In many households today, pets are considered more a part of the family than they were a generation ago. That means more dogs and cats enjoy the run of the house and more find their way to their humans’ bedrooms come nightfall.

But whether these changes have served the pets’ best interest is a controversial question. “An animal’s life is not improved by its coming into the bedroom at night,” says Hugh Tebault, president of the Latham Foundation for the Promotion of Humane Education, in Alameda, Calif. Tebault, who has spent years exploring the benefits of human-animal bonding, says he doesn’t approve of sleeping with pets. In his home, the dog interacts with people in the family room and the backyard. Bedrooms are strictly off-limits.

Roll Over, Rover!

At the other end of the spectrum is a friend of mine who abandons her bed to her two large poodles on warm nights – she sleeps in the guest room. She likes having them close by on cold winter nights. Although the arrangement holds less appeal come summer, their habit would be hard to break. It’s easier for my friend to abandon ship.

Being clear about your boundaries is critical to sleeping happily among pets. My sister, for instance, doesn’t mind it when her dogs climb up in the bed with her. But her pillow is for her head alone. Her dogs have accepted this rule – at least as long as she’s there to enforce it. But when she gets up during the night, she often comes back to find her place taken.

The trickiest boundaries to maintain, in fact, are those on top of the bed itself. Convincing your dogs or cats to confine themselves to the foot of the bed is far more challenging than keeping them off completely. Like the quintessential bed hog, dogs and cats can often commandeer a surprising amount of mattress space – sometimes expanding their territory an inch at a time through the course of the night.

Brush Before You Go to Bed

Of course, you need to pay extra attention to the health and grooming of any animal that sleeps close by. You don’t want to invite fleas or other parasites into your bed. Extra brushing can help keep down the amount of fur pets leave behind.

For some people, sleeping with pets involves risks that clearly outweigh any benefits. People with allergies, for instance, are advised to keep furry friends out of their bedroom at all times. Small children and large pets are also a risky combination, although the oft-repeated danger of smothering may be less likely than being inadvertently scratched.

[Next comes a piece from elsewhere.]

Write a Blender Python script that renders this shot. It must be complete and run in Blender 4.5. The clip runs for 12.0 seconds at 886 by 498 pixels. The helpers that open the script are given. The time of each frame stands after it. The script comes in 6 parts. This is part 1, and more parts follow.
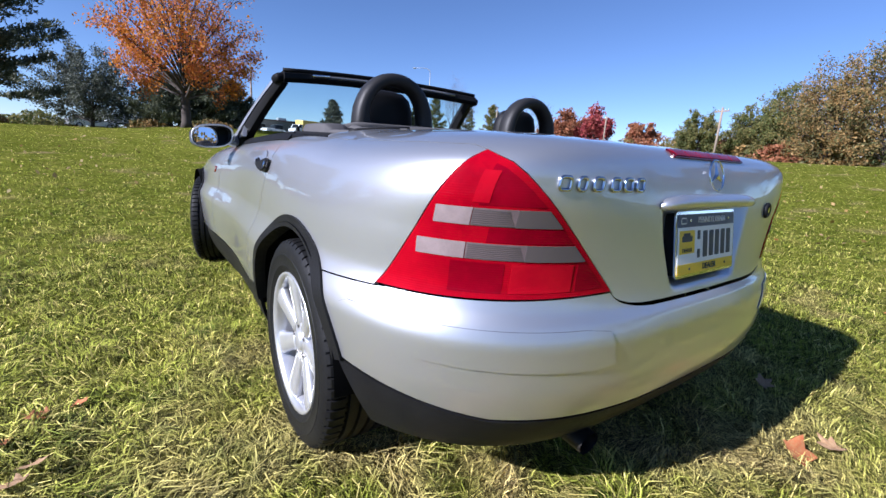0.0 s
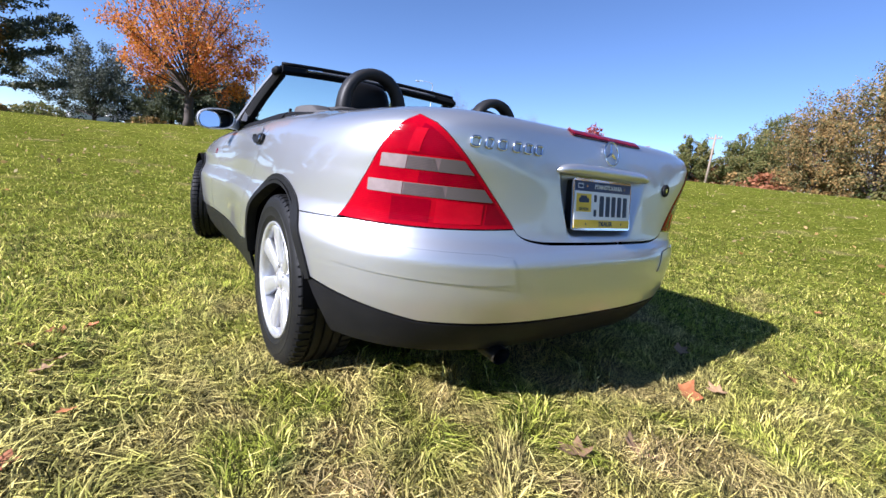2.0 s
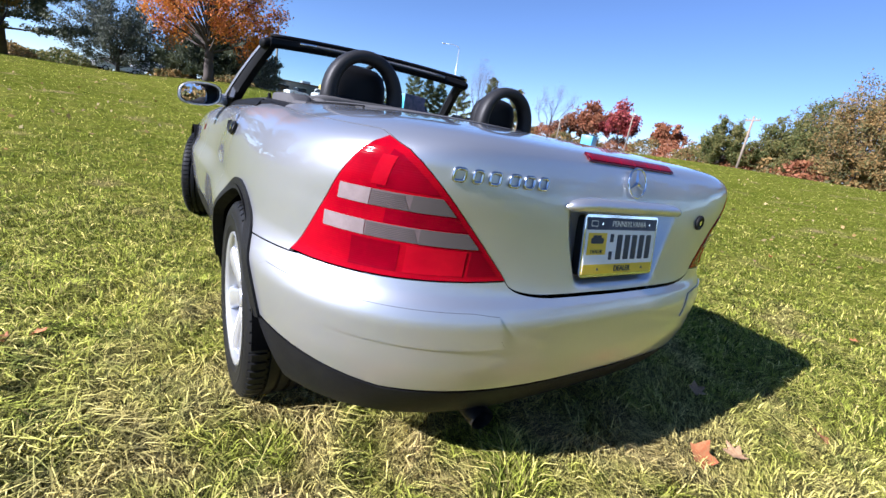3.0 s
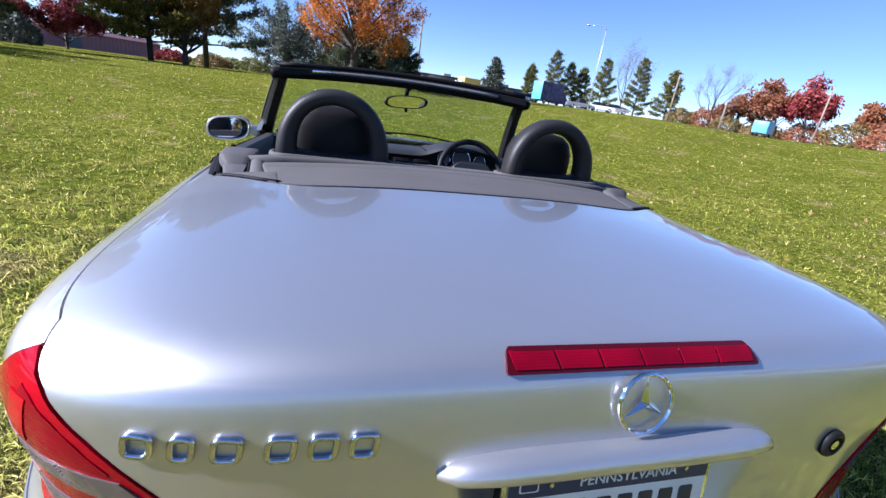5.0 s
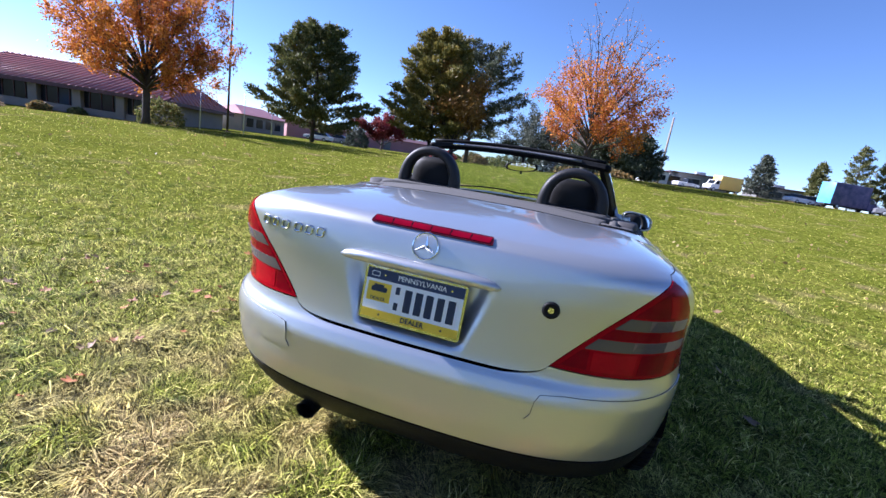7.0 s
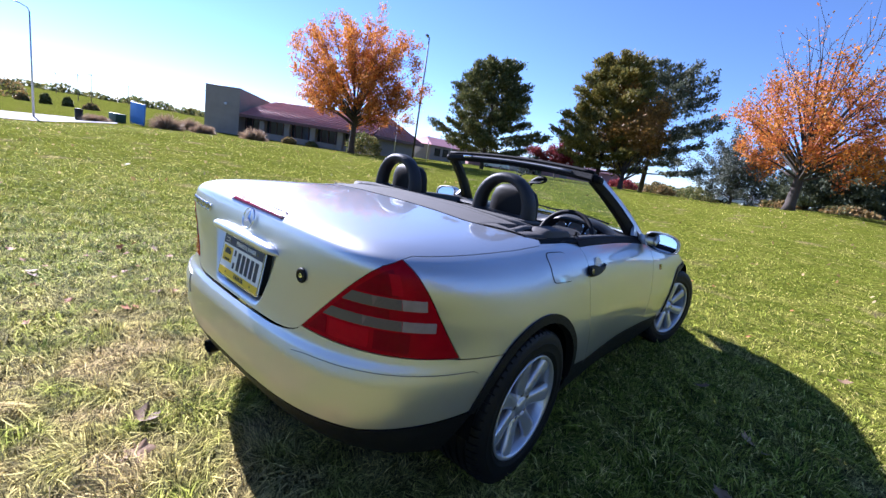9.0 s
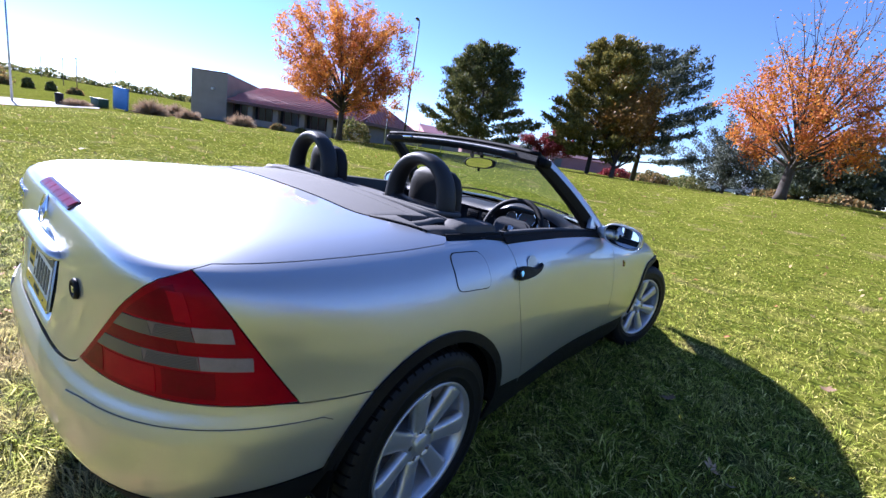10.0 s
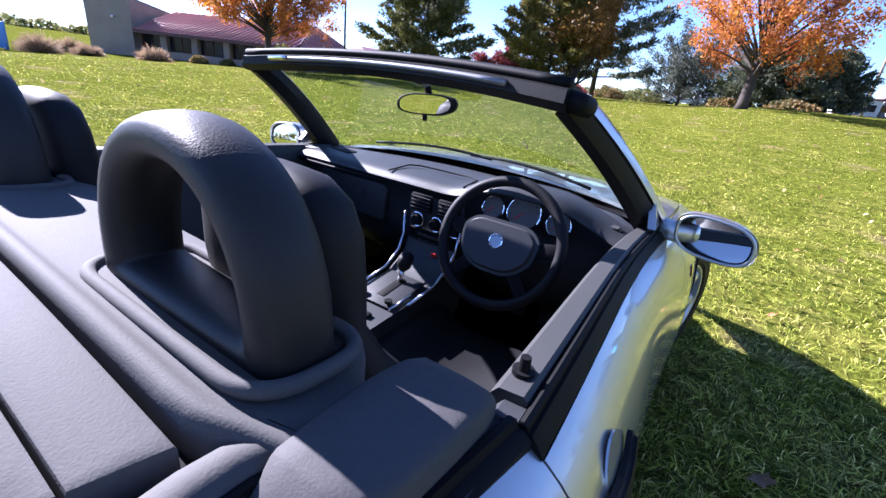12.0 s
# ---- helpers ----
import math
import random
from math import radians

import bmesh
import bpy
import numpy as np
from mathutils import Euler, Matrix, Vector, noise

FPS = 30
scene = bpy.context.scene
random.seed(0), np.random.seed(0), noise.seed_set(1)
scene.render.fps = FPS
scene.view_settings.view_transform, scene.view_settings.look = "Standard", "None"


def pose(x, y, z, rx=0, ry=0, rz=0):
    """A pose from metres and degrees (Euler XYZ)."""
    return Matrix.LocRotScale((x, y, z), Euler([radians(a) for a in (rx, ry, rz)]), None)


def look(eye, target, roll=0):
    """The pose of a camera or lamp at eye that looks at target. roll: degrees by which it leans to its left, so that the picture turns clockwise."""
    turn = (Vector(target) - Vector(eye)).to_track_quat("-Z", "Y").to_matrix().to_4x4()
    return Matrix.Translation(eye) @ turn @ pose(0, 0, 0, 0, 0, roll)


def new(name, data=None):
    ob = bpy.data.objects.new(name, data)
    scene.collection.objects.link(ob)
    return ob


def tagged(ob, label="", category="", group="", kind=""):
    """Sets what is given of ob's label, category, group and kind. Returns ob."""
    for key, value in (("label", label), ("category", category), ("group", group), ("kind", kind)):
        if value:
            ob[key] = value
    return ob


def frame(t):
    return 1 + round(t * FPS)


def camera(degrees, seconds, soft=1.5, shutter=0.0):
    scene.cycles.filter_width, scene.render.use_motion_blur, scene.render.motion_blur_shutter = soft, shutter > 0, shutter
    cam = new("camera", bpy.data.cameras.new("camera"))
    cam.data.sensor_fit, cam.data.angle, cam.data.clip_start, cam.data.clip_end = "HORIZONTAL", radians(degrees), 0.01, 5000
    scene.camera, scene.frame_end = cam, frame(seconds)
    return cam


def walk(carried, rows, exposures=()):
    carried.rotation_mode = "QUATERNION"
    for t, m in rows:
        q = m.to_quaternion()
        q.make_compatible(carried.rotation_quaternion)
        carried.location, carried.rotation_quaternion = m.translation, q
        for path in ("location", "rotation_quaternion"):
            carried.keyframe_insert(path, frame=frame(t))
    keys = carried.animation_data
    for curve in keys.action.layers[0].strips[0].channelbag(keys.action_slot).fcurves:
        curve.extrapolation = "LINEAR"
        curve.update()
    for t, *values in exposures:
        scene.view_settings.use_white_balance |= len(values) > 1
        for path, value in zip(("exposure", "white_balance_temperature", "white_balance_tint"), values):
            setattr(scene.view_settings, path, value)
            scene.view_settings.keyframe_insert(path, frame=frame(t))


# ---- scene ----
cam = camera(92.43, 12.0)
PATH = [
    (0, (-1.168, -1.229, 0.901), (-0.033, 0.358, 0.462), 3.6),
    (0.5, (-1.116, -1.408, 0.835), (-0.011, 0.202, 0.403), 5.1),
    (1, (-1.188, -1.521, 0.791), (-0.071, 0.087, 0.385), 5.8),
    (1.5, (-1.238, -1.569, 0.771), (-0.096, 0.029, 0.392), 6.1),
    (2, (-1.228, -1.578, 0.789), (-0.07, 0.008, 0.41), 6.5),
    (2.5, (-1.145, -1.512, 0.861), (-0.005, 0.072, 0.427), 7.7),
    (2.7, (-1.09, -1.473, 0.887), (0.036, 0.111, 0.415), 8.4),
    (4.3, (-0.657, -1.057, 1.174), (0.104, 0.64, 0.437), 11.9),
    (4.5, (-0.57, -1.037, 1.182), (0.107, 0.697, 0.451), 10.8),
    (5, (-0.372, -1.074, 1.203), (0.174, 0.731, 0.536), 8.1),
    (5.5, (-0.208, -1.292, 1.178), (0.187, 0.589, 0.627), 7.6),
    (6, (-0.047, -1.459, 1.14), (-0.033, 0.49, 0.688), 9.8),
    (6.5, (0.139, -1.611, 1.12), (-0.204, 0.309, 0.679), 9.9),
    (7, (0.365, -1.847, 1.137), (-0.146, 0.041, 0.719), 9.0),
    (7.5, (0.634, -1.908, 1.169), (-0.054, -0.075, 0.757), 9.2),
    (7.7, (0.748, -1.876, 1.158), (-0.026, -0.078, 0.748), 9.2),
    (9.3, (1.57, -1.28, 1.228), (0.31, 0.212, 0.796), 9.6),
    (9.5, (1.602, -1.17, 1.238), (0.341, 0.319, 0.798), 9.6),
    (10, (1.509, -0.928, 1.221), (0.31, 0.602, 0.752), 9.7),
    (10.5, (1.337, -0.638, 1.245), (0.209, 0.935, 0.744), 9.4),
    (11, (1.163, -0.306, 1.253), (0.087, 1.287, 0.701), 8.4),
    (11.5, (0.961, -0.077, 1.248), (-0.059, 1.52, 0.609), 7.8),
    (12, (0.807, 0.086, 1.239), (-0.157, 1.671, 0.49), 6.8),
]
walk(cam, [(t, look(eye, target, roll)) for t, eye, target, roll in PATH], exposures=[(0.0, 1.14, 5420, 21), (0.5, 1.32, 5460, 21), (1.0, 1.43, 5480, 21), (2.0, 1.45, 5550, 20), (2.7, 1.45, 5500, 20), (4.5, 1.50, 5450, 21), (6.5, 1.56, 5300, 24), (7.5, 1.72, 5400, 25), (9.5, 1.76, 5280, 25), (10.5, 1.92, 5300, 26), (11.3, 1.92, 5300, 27), (12.0, 2.24, 5380, 28)])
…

Behaviorally, there may also be a downside to sharing a bed with your pet. A veterinarian recently advised a friend of mine to put her dog out of the bedroom because it was becoming too attached to her and was acting out its loneliness with destructive behavior whenever she left the house.

Whatever your choices, the best thing you can do for yourself and your pets is to be consistent. When the rules are clear, everybody sleeps easier. That may mean closing the door to the cat or crating the dog with his bed till he gets the idea.

As for me, I was converted to the sleeps- with-pets category by a lovely cat named Gypsy that used to turn up unobtrusively by my feet every morning. These days, I always leave a space by my pillow for one of our cats, which invariably spends part of the night there. I certainly don’t require a furry friend’s presence for physical warmth as our early ancestors did, but there certainly is something peaceful and appealing about a cat’s presence. I can contend with the few shed hairs.